• TASK REQUIREMENTS: Will you output all of the data below exactly, omitting the images?

• DATA LINES:
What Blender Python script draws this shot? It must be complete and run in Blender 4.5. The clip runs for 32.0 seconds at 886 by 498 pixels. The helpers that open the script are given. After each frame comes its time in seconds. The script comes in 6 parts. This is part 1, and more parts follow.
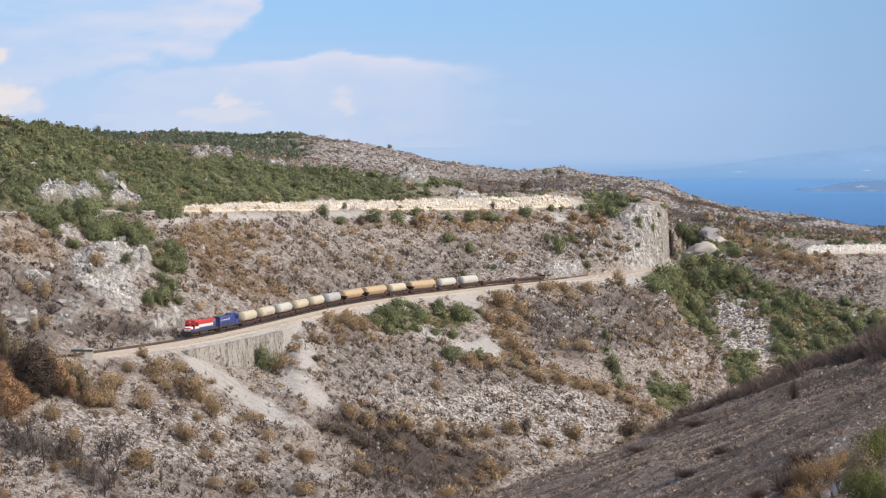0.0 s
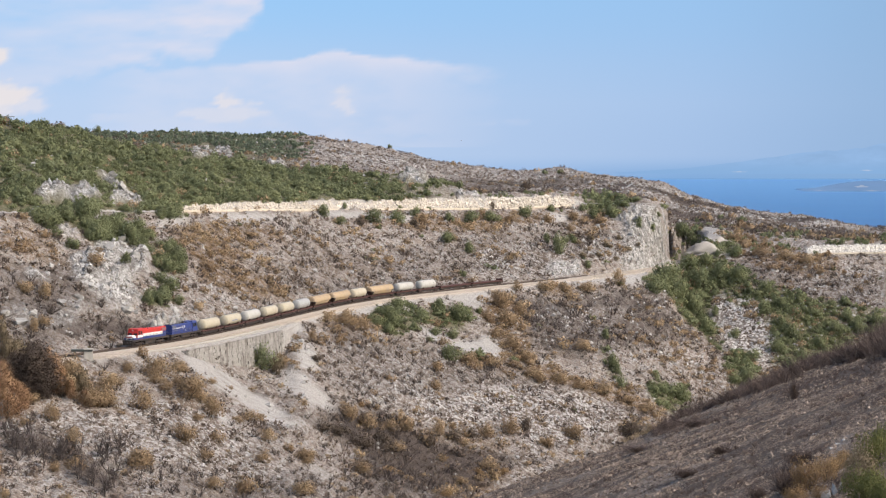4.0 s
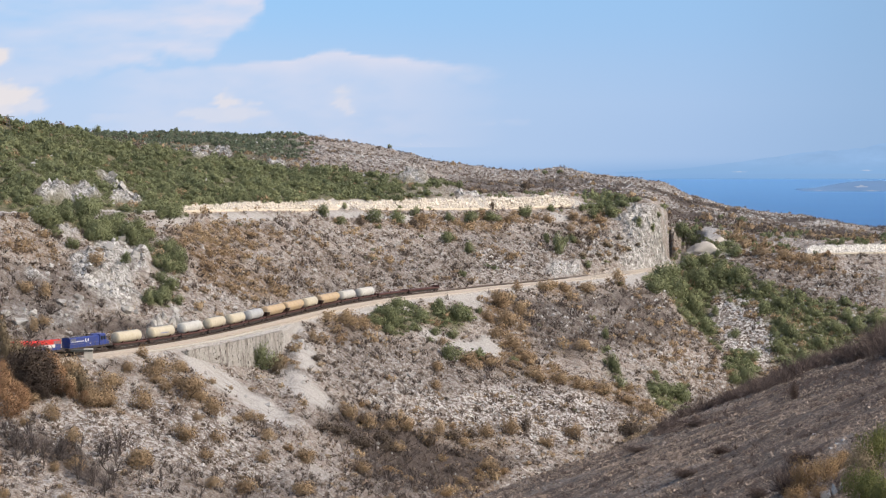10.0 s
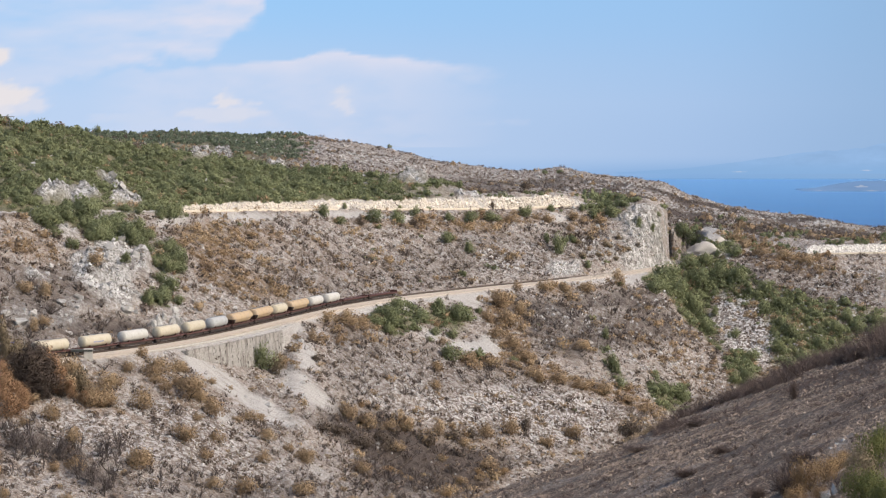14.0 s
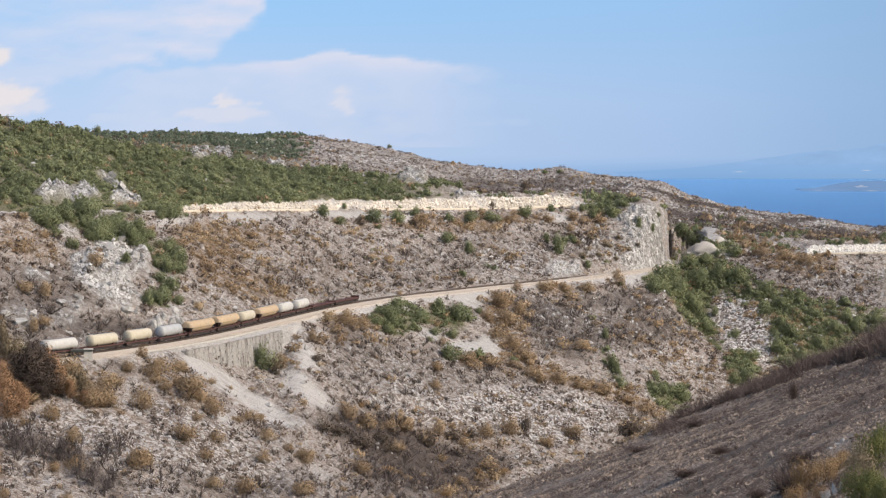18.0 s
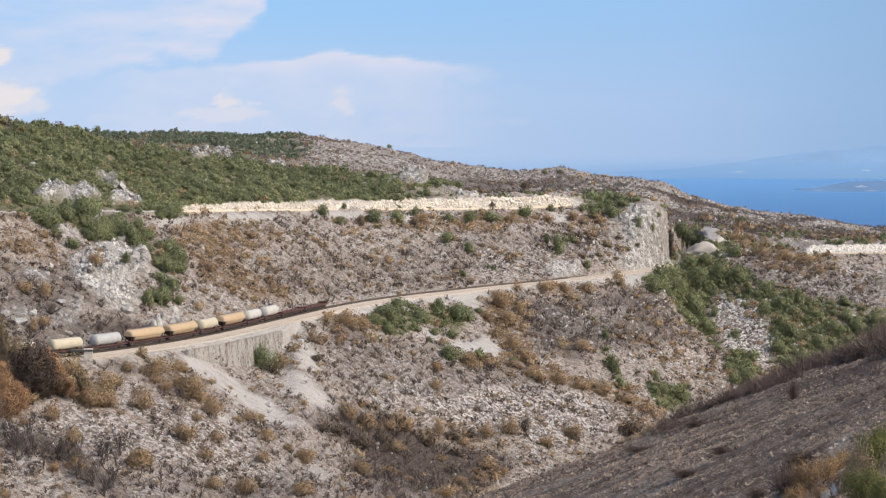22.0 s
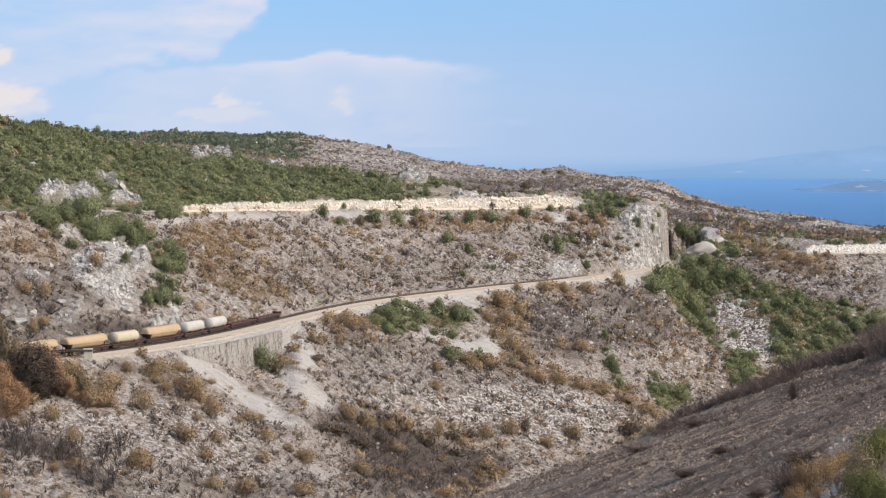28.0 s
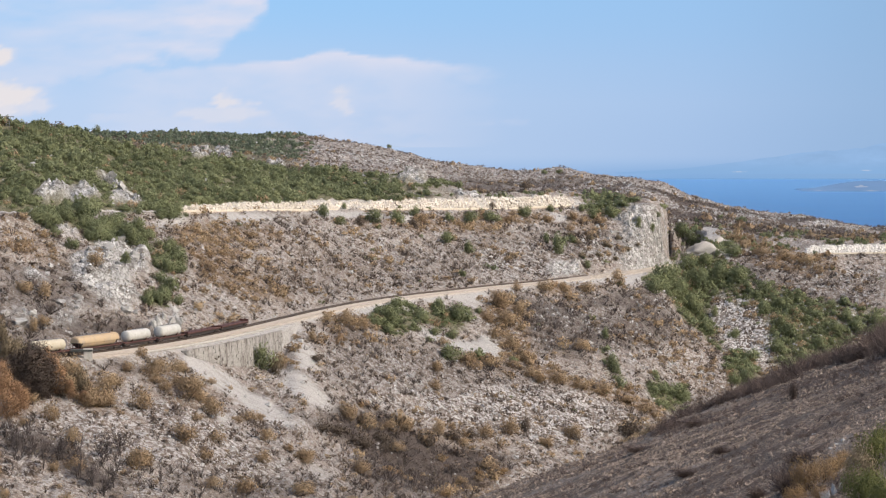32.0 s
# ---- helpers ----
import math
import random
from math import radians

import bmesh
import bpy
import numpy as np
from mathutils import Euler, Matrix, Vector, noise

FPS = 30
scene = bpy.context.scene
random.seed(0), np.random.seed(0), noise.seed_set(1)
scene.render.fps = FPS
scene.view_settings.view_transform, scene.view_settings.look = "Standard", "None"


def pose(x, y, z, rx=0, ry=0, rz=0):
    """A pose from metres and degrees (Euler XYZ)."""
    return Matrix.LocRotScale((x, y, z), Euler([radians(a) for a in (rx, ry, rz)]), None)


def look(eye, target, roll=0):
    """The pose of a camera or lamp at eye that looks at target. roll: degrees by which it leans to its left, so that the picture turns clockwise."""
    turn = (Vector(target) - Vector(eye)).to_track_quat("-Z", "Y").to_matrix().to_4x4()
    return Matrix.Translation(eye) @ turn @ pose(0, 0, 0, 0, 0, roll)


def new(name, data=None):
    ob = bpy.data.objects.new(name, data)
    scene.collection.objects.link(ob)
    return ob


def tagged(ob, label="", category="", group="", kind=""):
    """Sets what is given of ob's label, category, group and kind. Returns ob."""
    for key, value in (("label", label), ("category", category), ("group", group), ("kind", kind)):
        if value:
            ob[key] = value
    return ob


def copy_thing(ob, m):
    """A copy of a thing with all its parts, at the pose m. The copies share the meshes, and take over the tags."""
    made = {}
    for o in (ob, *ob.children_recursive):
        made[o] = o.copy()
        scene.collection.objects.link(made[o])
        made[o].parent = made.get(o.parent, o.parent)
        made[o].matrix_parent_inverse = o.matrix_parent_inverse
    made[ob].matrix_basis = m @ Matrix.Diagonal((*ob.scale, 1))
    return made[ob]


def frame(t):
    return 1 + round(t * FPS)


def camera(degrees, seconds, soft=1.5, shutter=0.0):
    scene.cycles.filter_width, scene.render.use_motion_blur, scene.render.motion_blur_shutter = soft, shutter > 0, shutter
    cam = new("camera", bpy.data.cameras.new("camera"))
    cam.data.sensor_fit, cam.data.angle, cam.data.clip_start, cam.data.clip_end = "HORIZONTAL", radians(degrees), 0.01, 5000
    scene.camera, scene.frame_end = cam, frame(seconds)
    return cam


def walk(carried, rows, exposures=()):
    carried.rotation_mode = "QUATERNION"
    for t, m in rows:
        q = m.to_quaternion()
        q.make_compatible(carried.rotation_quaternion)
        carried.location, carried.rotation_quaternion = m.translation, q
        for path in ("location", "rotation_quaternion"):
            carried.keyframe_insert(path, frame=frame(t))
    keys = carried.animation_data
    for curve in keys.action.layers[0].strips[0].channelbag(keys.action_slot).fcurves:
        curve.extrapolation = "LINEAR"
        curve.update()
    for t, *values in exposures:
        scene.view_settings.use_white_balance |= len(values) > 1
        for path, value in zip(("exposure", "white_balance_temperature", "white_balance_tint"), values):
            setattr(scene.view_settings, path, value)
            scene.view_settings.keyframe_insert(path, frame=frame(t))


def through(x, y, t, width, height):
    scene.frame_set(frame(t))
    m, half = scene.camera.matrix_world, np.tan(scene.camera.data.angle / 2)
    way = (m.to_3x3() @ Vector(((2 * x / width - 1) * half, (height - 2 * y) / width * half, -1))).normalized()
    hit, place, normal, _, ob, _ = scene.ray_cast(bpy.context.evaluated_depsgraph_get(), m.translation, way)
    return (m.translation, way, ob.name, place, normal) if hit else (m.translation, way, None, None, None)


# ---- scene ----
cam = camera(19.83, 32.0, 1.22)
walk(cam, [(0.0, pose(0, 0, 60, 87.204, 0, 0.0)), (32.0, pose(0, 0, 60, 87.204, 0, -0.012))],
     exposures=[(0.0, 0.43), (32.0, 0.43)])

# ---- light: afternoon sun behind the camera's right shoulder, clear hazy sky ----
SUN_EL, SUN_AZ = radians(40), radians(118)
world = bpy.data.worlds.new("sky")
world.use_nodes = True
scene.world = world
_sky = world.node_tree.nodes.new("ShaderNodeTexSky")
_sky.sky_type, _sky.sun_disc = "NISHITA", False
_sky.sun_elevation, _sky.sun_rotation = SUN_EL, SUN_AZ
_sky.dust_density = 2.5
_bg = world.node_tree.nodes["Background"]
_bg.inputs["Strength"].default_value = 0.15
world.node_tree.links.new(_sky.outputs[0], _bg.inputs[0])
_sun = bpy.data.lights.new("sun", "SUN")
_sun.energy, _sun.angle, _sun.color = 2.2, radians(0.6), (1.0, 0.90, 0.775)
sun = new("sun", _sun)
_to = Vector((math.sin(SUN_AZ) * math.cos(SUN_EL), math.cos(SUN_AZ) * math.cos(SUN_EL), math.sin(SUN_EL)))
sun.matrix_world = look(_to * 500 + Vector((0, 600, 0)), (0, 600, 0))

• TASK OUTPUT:
What Blender Python script draws this shot? It must be complete and run in Blender 4.5. The clip runs for 32.0 seconds at 886 by 498 pixels. The helpers that open the script are given. After each frame comes its time in seconds. The script comes in 6 parts. This is part 1, and more parts follow.
0.0 s
4.0 s
10.0 s
14.0 s
18.0 s
22.0 s
28.0 s
32.0 s
# ---- helpers ----
import math
import random
from math import radians

import bmesh
import bpy
import numpy as np
from mathutils import Euler, Matrix, Vector, noise

FPS = 30
scene = bpy.context.scene
random.seed(0), np.random.seed(0), noise.seed_set(1)
scene.render.fps = FPS
scene.view_settings.view_transform, scene.view_settings.look = "Standard", "None"


def pose(x, y, z, rx=0, ry=0, rz=0):
    """A pose from metres and degrees (Euler XYZ)."""
    return Matrix.LocRotScale((x, y, z), Euler([radians(a) for a in (rx, ry, rz)]), None)


def look(eye, target, roll=0):
    """The pose of a camera or lamp at eye that looks at target. roll: degrees by which it leans to its left, so that the picture turns clockwise."""
    turn = (Vector(target) - Vector(eye)).to_track_quat("-Z", "Y").to_matrix().to_4x4()
    return Matrix.Translation(eye) @ turn @ pose(0, 0, 0, 0, 0, roll)


def new(name, data=None):
    ob = bpy.data.objects.new(name, data)
    scene.collection.objects.link(ob)
    return ob


def tagged(ob, label="", category="", group="", kind=""):
    """Sets what is given of ob's label, category, group and kind. Returns ob."""
    for key, value in (("label", label), ("category", category), ("group", group), ("kind", kind)):
        if value:
            ob[key] = value
    return ob


def copy_thing(ob, m):
    """A copy of a thing with all its parts, at the pose m. The copies share the meshes, and take over the tags."""
    made = {}
    for o in (ob, *ob.children_recursive):
        made[o] = o.copy()
        scene.collection.objects.link(made[o])
        made[o].parent = made.get(o.parent, o.parent)
        made[o].matrix_parent_inverse = o.matrix_parent_inverse
    made[ob].matrix_basis = m @ Matrix.Diagonal((*ob.scale, 1))
    return made[ob]


def frame(t):
    return 1 + round(t * FPS)


def camera(degrees, seconds, soft=1.5, shutter=0.0):
    scene.cycles.filter_width, scene.render.use_motion_blur, scene.render.motion_blur_shutter = soft, shutter > 0, shutter
    cam = new("camera", bpy.data.cameras.new("camera"))
    cam.data.sensor_fit, cam.data.angle, cam.data.clip_start, cam.data.clip_end = "HORIZONTAL", radians(degrees), 0.01, 5000
    scene.camera, scene.frame_end = cam, frame(seconds)
    return cam


def walk(carried, rows, exposures=()):
    carried.rotation_mode = "QUATERNION"
    for t, m in rows:
        q = m.to_quaternion()
        q.make_compatible(carried.rotation_quaternion)
        carried.location, carried.rotation_quaternion = m.translation, q
        for path in ("location", "rotation_quaternion"):
            carried.keyframe_insert(path, frame=frame(t))
    keys = carried.animation_data
    for curve in keys.action.layers[0].strips[0].channelbag(keys.action_slot).fcurves:
        curve.extrapolation = "LINEAR"
        curve.update()
    for t, *values in exposures:
        scene.view_settings.use_white_balance |= len(values) > 1
        for path, value in zip(("exposure", "white_balance_temperature", "white_balance_tint"), values):
            setattr(scene.view_settings, path, value)
            scene.view_settings.keyframe_insert(path, frame=frame(t))


def through(x, y, t, width, height):
    scene.frame_set(frame(t))
    m, half = scene.camera.matrix_world, np.tan(scene.camera.data.angle / 2)
    way = (m.to_3x3() @ Vector(((2 * x / width - 1) * half, (height - 2 * y) / width * half, -1))).normalized()
    hit, place, normal, _, ob, _ = scene.ray_cast(bpy.context.evaluated_depsgraph_get(), m.translation, way)
    return (m.translation, way, ob.name, place, normal) if hit else (m.translation, way, None, None, None)


# ---- scene ----
cam = camera(19.83, 32.0, 1.22)
walk(cam, [(0.0, pose(0, 0, 60, 87.204, 0, 0.0)), (32.0, pose(0, 0, 60, 87.204, 0, -0.012))],
     exposures=[(0.0, 0.43), (32.0, 0.43)])

# ---- light: afternoon sun behind the camera's right shoulder, clear hazy sky ----
SUN_EL, SUN_AZ = radians(40), radians(118)
world = bpy.data.worlds.new("sky")
world.use_nodes = True
scene.world = world
_sky = world.node_tree.nodes.new("ShaderNodeTexSky")
_sky.sky_type, _sky.sun_disc = "NISHITA", False
_sky.sun_elevation, _sky.sun_rotation = SUN_EL, SUN_AZ
_sky.dust_density = 2.5
_bg = world.node_tree.nodes["Background"]
_bg.inputs["Strength"].default_value = 0.15
world.node_tree.links.new(_sky.outputs[0], _bg.inputs[0])
_sun = bpy.data.lights.new("sun", "SUN")
_sun.energy, _sun.angle, _sun.color = 2.2, radians(0.6), (1.0, 0.90, 0.775)
sun = new("sun", _sun)
_to = Vector((math.sin(SUN_AZ) * math.cos(SUN_EL), math.cos(SUN_AZ) * math.cos(SUN_EL), math.sin(SUN_EL)))
sun.matrix_world = look(_to * 500 + Vector((0, 600, 0)), (0, 600, 0))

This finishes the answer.